**Input records:**

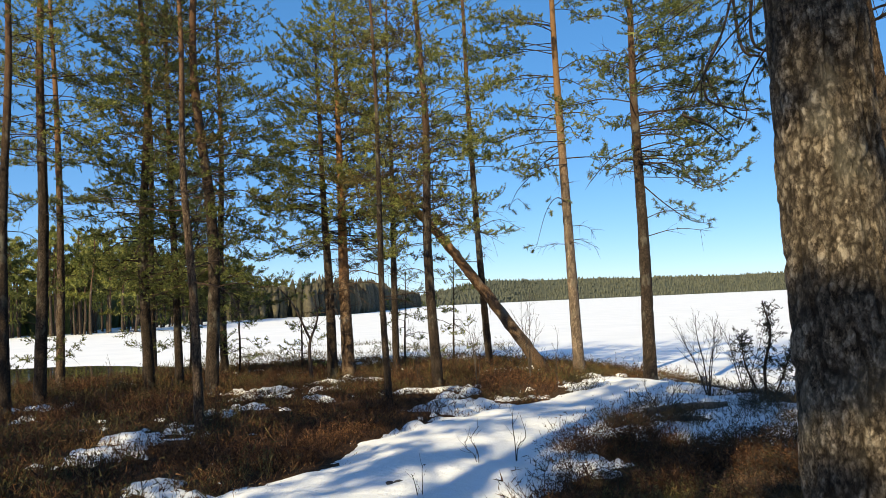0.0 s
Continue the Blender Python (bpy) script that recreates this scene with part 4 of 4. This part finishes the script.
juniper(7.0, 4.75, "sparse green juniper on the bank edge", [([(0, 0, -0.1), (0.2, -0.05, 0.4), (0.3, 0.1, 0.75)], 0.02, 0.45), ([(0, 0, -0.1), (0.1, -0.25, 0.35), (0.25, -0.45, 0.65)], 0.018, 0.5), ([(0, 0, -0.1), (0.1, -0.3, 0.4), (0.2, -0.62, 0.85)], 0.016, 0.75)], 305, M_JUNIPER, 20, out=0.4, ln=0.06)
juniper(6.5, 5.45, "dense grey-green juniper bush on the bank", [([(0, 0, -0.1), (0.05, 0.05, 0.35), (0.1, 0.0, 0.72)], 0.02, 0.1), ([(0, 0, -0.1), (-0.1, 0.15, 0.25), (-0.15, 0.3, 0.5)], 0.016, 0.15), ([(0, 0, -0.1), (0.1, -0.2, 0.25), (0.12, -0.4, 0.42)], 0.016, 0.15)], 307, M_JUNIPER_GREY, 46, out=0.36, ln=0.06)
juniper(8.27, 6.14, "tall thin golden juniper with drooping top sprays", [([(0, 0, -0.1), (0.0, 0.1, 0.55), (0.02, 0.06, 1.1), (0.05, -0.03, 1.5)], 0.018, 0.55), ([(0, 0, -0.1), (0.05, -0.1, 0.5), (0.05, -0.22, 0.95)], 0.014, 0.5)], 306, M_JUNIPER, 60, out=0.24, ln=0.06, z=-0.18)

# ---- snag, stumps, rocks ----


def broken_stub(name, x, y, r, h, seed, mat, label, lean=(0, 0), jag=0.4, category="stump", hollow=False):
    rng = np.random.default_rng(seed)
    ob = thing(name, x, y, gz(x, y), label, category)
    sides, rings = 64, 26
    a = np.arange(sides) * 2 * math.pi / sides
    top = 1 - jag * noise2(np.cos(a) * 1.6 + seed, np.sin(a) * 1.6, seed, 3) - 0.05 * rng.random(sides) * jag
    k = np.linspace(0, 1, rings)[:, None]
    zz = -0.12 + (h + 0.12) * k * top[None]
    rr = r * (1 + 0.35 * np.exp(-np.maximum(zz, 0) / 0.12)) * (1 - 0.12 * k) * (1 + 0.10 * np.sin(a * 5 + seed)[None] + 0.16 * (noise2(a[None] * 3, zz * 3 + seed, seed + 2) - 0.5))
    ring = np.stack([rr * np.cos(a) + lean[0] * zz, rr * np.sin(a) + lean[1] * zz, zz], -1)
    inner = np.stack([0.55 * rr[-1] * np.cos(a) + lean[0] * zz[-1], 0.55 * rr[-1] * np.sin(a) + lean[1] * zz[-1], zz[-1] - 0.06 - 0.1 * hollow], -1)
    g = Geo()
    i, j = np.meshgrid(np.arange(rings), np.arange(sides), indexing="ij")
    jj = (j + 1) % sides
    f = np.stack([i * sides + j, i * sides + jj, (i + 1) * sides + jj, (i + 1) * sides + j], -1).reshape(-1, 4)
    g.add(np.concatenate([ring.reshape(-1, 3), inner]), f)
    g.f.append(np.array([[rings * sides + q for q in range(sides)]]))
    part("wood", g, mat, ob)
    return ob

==

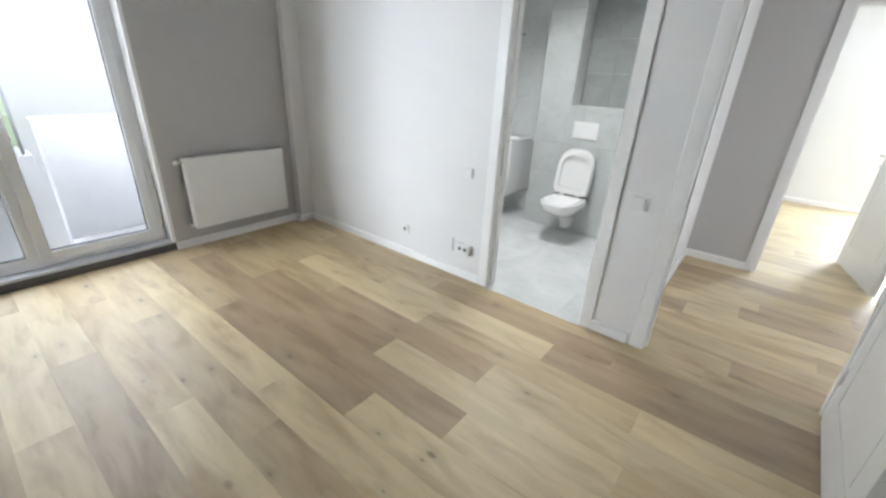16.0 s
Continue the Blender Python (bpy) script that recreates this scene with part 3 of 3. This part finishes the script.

**What to do:**
Sift the material for lines with the string "this". Copy each one found.

**Solution below:**
Continue the Blender Python (bpy) script that recreates this scene with part 4 of 4. This part finishes the script.
Continue the Blender Python (bpy) script that recreates this scene with part 3 of 3. This part finishes the script.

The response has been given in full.